==== Data block ====
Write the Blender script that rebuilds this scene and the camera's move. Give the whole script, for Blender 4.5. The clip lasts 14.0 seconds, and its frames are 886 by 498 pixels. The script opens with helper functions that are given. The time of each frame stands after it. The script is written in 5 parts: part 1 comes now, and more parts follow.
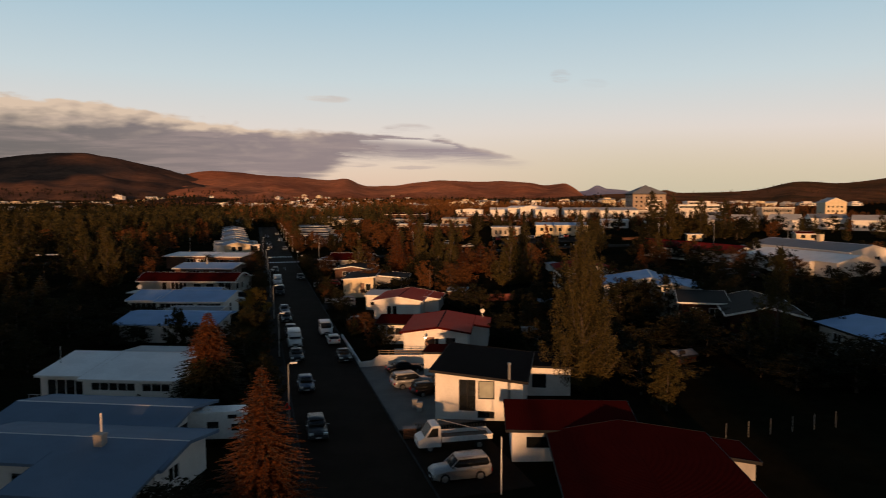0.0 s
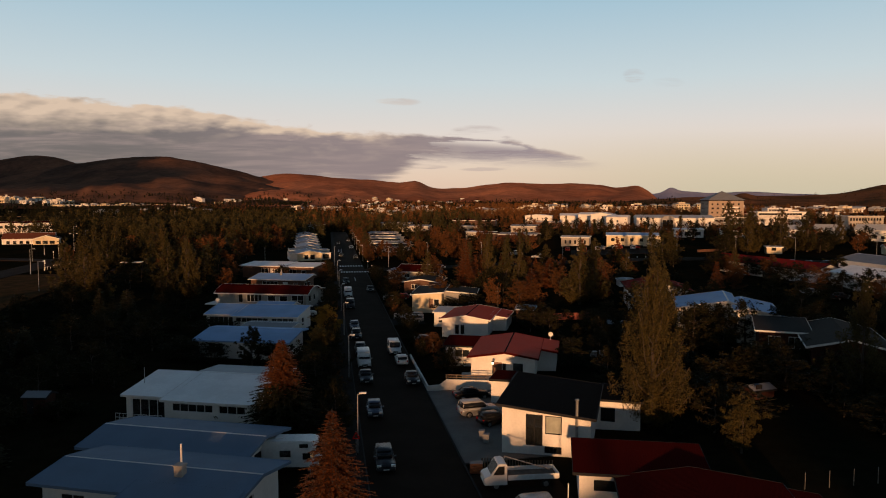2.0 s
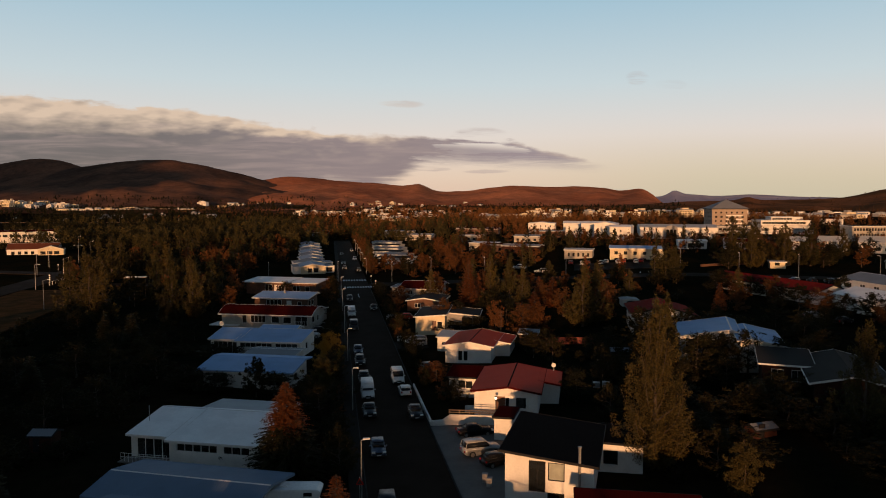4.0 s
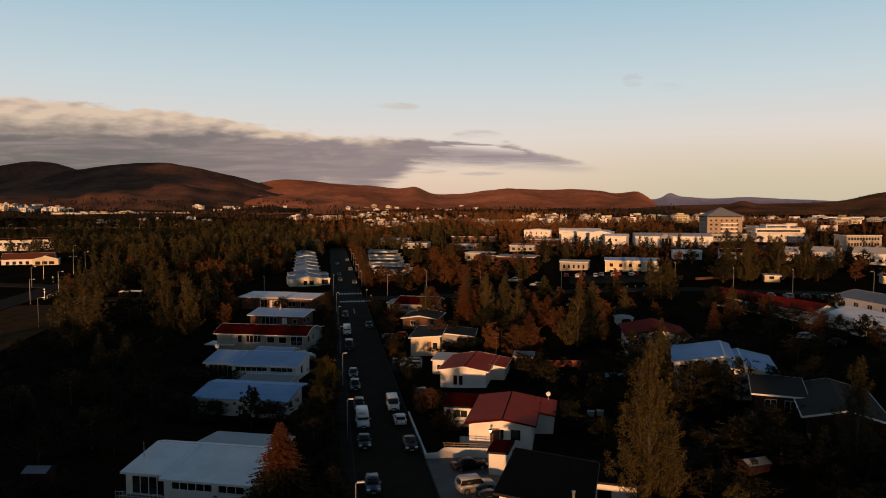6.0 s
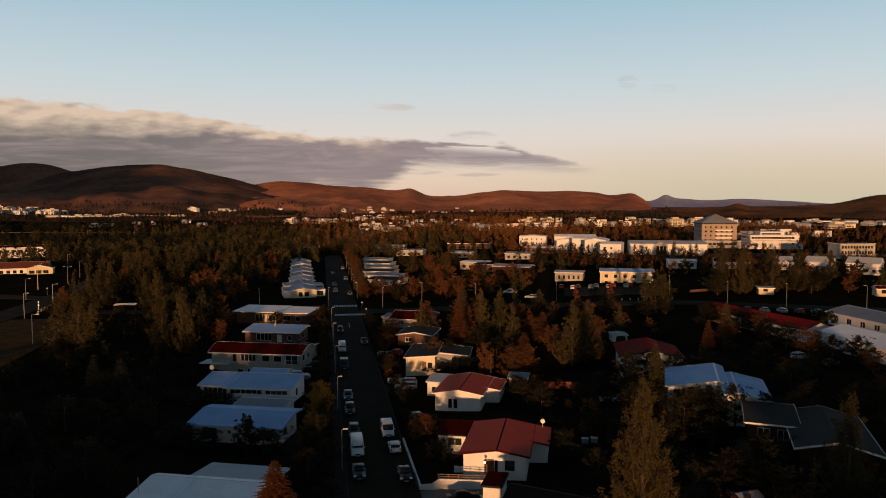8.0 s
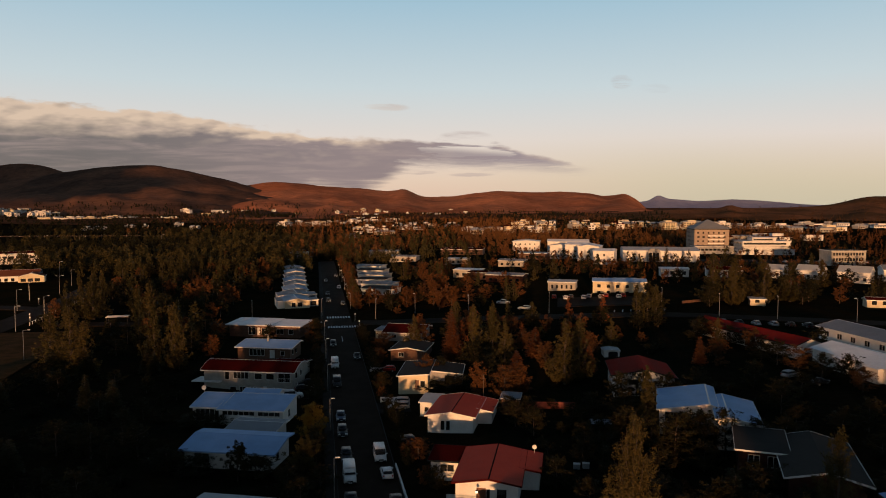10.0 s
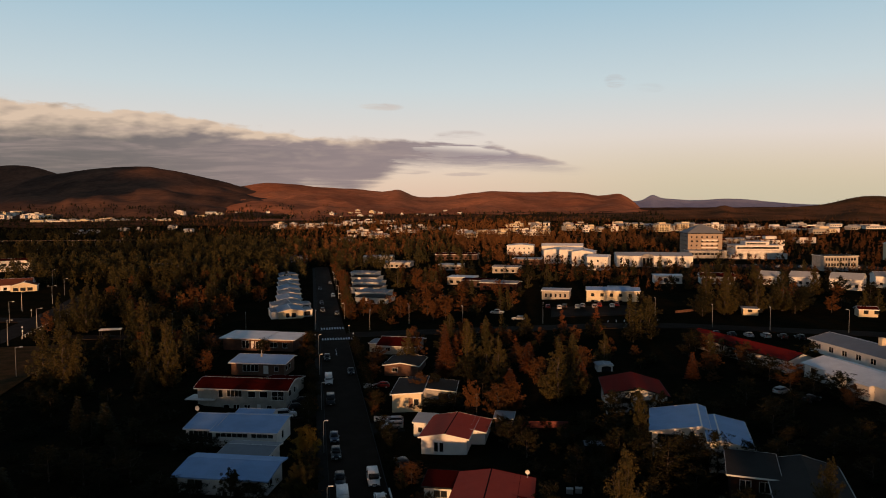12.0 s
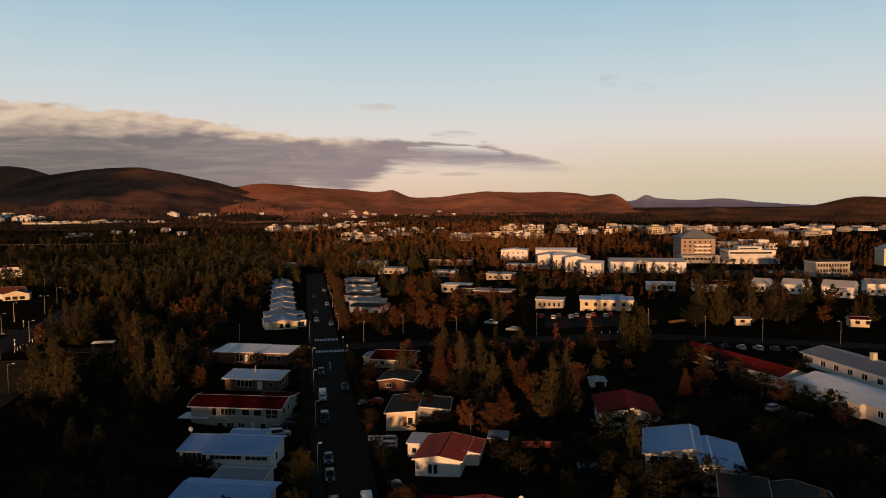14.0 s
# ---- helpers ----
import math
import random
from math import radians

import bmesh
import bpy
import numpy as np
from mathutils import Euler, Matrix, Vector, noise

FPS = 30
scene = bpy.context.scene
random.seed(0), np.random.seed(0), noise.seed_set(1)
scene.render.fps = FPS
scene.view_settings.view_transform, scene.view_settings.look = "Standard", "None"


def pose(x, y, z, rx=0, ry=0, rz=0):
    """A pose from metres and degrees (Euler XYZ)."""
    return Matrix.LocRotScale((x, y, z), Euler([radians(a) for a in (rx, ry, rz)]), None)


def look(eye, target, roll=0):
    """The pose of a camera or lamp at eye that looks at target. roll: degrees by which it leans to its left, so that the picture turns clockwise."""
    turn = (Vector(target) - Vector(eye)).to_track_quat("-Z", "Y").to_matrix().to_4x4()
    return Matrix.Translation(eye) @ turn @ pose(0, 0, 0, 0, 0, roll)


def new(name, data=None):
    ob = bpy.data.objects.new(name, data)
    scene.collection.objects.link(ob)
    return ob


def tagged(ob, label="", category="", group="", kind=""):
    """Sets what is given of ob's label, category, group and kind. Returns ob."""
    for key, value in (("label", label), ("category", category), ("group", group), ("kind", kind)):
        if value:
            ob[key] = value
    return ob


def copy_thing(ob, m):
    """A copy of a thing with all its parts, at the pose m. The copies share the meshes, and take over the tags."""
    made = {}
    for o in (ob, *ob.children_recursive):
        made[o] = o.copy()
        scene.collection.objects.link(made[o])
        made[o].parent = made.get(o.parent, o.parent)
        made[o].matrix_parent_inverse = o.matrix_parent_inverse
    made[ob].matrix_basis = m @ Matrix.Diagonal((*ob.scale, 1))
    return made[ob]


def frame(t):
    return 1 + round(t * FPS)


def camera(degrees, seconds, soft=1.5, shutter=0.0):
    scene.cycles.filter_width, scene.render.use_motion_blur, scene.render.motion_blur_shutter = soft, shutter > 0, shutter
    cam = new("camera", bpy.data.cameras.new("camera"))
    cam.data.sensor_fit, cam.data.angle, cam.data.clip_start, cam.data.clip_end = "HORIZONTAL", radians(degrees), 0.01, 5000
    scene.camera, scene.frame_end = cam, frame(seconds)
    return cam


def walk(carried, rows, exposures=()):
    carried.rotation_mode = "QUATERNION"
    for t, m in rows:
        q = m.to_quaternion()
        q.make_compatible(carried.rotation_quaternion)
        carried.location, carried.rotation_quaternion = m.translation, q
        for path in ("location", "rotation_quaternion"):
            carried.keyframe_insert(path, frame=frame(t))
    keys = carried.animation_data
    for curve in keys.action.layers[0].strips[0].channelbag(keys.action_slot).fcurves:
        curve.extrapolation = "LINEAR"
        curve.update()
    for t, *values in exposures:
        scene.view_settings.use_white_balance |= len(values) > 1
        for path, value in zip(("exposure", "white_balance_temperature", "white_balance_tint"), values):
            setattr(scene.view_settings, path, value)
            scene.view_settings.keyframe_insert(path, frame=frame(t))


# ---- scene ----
====
● Task instructions
In your copy of the listing above, reproduce each line exactly and omit all pictures.

● Completed task
Write the Blender script that rebuilds this scene and the camera's move. Give the whole script, for Blender 4.5. The clip lasts 14.0 seconds, and its frames are 886 by 498 pixels. The script opens with helper functions that are given. The time of each frame stands after it. The script is written in 5 parts: part 1 comes now, and more parts follow.
0.0 s
2.0 s
4.0 s
6.0 s
8.0 s
10.0 s
12.0 s
14.0 s
# ---- helpers ----
import math
import random
from math import radians

import bmesh
import bpy
import numpy as np
from mathutils import Euler, Matrix, Vector, noise

FPS = 30
scene = bpy.context.scene
random.seed(0), np.random.seed(0), noise.seed_set(1)
scene.render.fps = FPS
scene.view_settings.view_transform, scene.view_settings.look = "Standard", "None"


def pose(x, y, z, rx=0, ry=0, rz=0):
    """A pose from metres and degrees (Euler XYZ)."""
    return Matrix.LocRotScale((x, y, z), Euler([radians(a) for a in (rx, ry, rz)]), None)


def look(eye, target, roll=0):
    """The pose of a camera or lamp at eye that looks at target. roll: degrees by which it leans to its left, so that the picture turns clockwise."""
    turn = (Vector(target) - Vector(eye)).to_track_quat("-Z", "Y").to_matrix().to_4x4()
    return Matrix.Translation(eye) @ turn @ pose(0, 0, 0, 0, 0, roll)


def new(name, data=None):
    ob = bpy.data.objects.new(name, data)
    scene.collection.objects.link(ob)
    return ob


def tagged(ob, label="", category="", group="", kind=""):
    """Sets what is given of ob's label, category, group and kind. Returns ob."""
    for key, value in (("label", label), ("category", category), ("group", group), ("kind", kind)):
        if value:
            ob[key] = value
    return ob


def copy_thing(ob, m):
    """A copy of a thing with all its parts, at the pose m. The copies share the meshes, and take over the tags."""
    made = {}
    for o in (ob, *ob.children_recursive):
        made[o] = o.copy()
        scene.collection.objects.link(made[o])
        made[o].parent = made.get(o.parent, o.parent)
        made[o].matrix_parent_inverse = o.matrix_parent_inverse
    made[ob].matrix_basis = m @ Matrix.Diagonal((*ob.scale, 1))
    return made[ob]


def frame(t):
    return 1 + round(t * FPS)


def camera(degrees, seconds, soft=1.5, shutter=0.0):
    scene.cycles.filter_width, scene.render.use_motion_blur, scene.render.motion_blur_shutter = soft, shutter > 0, shutter
    cam = new("camera", bpy.data.cameras.new("camera"))
    cam.data.sensor_fit, cam.data.angle, cam.data.clip_start, cam.data.clip_end = "HORIZONTAL", radians(degrees), 0.01, 5000
    scene.camera, scene.frame_end = cam, frame(seconds)
    return cam


def walk(carried, rows, exposures=()):
    carried.rotation_mode = "QUATERNION"
    for t, m in rows:
        q = m.to_quaternion()
        q.make_compatible(carried.rotation_quaternion)
        carried.location, carried.rotation_quaternion = m.translation, q
        for path in ("location", "rotation_quaternion"):
            carried.keyframe_insert(path, frame=frame(t))
    keys = carried.animation_data
    for curve in keys.action.layers[0].strips[0].channelbag(keys.action_slot).fcurves:
        curve.extrapolation = "LINEAR"
        curve.update()
    for t, *values in exposures:
        scene.view_settings.use_white_balance |= len(values) > 1
        for path, value in zip(("exposure", "white_balance_temperature", "white_balance_tint"), values):
            setattr(scene.view_settings, path, value)
            scene.view_settings.keyframe_insert(path, frame=frame(t))


# ---- scene ----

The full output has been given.